Troisième limite : Les quantités infimes. Certains ingrédients sont utilisés en concentrations infinitésimales (moins de 0,01% de la formule totale) mais jouent un rôle olfactif crucial. La chromatographie peut parfois ne pas les détecter s'ils sont en dessous du seuil de sensibilité de l'appareil, ou les détecter mais sous-estimer leur importance. Un copieur qui reproduit tous les ingrédients majeurs mais oublie ces touches microscopiques obtiendra un parfum "presque pareil" mais qui manquera de cette magie finale, de ce petit quelque chose d'indéfinissable qui fait l'âme d'une création.
Conclusion
La chromatographie parfum et l'analyse olfactive par GC/MS ont indéniablement désacralisé le parfum en révélant ses formules autrefois secrètes et jalousement gardées.

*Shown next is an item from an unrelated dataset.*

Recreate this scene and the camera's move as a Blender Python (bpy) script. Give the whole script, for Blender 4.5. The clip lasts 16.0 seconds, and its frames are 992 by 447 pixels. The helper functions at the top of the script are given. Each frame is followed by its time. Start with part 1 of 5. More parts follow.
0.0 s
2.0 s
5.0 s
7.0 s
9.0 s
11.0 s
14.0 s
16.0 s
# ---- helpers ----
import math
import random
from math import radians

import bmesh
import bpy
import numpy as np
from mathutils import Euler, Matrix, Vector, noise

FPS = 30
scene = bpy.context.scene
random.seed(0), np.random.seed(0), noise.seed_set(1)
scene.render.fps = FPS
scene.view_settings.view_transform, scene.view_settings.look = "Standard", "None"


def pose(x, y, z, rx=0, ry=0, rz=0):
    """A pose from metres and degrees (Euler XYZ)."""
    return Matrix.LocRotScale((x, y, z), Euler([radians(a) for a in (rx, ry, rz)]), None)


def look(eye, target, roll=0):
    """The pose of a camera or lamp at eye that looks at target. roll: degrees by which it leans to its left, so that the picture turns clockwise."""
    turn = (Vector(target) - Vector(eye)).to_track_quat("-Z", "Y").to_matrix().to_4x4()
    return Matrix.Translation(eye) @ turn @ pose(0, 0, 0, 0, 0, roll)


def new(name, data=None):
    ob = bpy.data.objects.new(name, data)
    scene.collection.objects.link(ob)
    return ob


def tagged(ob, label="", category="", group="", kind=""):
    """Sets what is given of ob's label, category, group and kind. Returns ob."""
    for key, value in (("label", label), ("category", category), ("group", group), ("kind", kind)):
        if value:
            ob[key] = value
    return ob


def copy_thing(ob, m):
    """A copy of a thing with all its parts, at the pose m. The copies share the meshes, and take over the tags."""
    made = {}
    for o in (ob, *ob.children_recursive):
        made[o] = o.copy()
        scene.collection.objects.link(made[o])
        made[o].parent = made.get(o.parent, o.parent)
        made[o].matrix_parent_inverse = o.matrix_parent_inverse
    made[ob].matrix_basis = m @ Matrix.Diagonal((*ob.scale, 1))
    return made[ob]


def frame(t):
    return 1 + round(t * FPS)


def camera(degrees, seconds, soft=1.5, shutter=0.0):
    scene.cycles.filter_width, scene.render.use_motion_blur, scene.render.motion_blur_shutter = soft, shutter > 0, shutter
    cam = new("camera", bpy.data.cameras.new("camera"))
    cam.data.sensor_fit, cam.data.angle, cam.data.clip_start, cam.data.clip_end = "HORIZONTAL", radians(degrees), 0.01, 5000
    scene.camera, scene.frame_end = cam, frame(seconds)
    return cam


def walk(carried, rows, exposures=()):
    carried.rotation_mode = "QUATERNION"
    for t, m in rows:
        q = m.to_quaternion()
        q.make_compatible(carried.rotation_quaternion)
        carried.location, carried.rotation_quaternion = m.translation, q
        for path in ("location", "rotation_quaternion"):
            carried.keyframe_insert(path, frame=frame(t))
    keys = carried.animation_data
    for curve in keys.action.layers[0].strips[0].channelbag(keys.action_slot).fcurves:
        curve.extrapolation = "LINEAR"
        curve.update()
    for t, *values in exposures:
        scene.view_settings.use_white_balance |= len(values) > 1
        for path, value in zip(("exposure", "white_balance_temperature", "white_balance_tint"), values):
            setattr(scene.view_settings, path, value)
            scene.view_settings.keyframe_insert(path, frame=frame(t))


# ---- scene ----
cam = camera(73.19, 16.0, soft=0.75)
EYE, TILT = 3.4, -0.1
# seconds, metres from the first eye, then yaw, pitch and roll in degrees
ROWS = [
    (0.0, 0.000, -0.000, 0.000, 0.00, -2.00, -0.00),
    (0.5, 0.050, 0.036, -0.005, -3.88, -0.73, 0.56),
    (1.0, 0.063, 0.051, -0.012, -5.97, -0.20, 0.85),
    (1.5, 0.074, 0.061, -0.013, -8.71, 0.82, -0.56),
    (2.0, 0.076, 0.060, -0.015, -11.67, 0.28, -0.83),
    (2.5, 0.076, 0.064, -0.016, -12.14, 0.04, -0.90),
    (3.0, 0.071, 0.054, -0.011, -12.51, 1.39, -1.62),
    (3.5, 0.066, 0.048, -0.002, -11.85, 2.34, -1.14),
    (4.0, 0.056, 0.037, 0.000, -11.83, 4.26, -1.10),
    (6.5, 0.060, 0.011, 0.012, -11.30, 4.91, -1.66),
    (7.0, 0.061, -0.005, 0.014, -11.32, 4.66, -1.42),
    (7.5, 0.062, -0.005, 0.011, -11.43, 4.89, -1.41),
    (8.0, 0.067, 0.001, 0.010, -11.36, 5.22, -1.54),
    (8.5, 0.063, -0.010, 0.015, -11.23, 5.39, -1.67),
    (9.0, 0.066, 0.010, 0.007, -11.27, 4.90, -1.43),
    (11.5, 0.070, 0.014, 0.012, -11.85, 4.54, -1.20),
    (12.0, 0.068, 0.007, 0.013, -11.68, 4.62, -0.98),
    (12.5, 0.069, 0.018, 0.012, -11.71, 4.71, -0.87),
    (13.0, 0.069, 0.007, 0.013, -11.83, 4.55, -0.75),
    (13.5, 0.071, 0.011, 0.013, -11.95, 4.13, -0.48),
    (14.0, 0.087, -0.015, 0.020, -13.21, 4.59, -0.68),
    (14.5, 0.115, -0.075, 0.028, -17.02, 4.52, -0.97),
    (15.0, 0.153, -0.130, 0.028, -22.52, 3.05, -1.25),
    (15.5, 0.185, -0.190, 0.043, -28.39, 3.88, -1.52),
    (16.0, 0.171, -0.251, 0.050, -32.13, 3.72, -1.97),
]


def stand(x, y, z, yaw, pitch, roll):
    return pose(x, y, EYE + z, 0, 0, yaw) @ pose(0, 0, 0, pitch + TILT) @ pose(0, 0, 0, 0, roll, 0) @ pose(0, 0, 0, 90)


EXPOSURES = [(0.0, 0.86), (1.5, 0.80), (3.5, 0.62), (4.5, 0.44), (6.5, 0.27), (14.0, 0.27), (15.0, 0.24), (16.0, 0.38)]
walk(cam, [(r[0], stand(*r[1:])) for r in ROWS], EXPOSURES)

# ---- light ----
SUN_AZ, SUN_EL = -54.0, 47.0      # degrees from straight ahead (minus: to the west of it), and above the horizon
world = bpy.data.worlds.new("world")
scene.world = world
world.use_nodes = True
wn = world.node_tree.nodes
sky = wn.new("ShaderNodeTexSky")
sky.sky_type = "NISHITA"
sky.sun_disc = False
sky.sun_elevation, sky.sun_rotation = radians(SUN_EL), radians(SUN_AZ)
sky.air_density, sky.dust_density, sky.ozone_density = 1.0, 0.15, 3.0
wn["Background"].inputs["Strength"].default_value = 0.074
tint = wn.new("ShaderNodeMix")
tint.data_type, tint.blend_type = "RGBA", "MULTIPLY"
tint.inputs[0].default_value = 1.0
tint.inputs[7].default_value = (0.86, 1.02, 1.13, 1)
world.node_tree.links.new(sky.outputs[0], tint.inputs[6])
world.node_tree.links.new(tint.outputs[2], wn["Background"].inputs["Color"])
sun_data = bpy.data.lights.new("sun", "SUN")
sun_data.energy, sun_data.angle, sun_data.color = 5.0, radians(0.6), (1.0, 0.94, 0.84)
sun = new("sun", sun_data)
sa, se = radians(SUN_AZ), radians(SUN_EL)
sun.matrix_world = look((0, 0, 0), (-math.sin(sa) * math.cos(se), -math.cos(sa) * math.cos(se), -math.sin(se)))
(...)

Cette technologie a transformé l'industrie, permis un contrôle qualité d'une rigueur sans précédent, et ouvert la voie à une certaine démocratisation par la copie. Mais paradoxalement, elle a aussi démontré que le talent du parfumeur, sa sensibilité artistique, son intuition créative et son génie d'assemblage restent impossibles à mettre en équation ou à automatiser. On peut décomposer un chef-d'œuvre olfactif molécule par molécule, on peut en obtenir la liste exhaustive des ingrédients avec leurs dosages précis, mais on ne peut pas en capturer l'âme, l'intention, la vision artistique qui a guidé sa création. Le chromatogramme d'un grand parfum ressemble à la partition musicale d'une symphonie : il contient toute l'information technique, mais il ne contient pas l'émotion, l'interprétation, le génie qui transforme des notes sur du papier en musique bouleversante.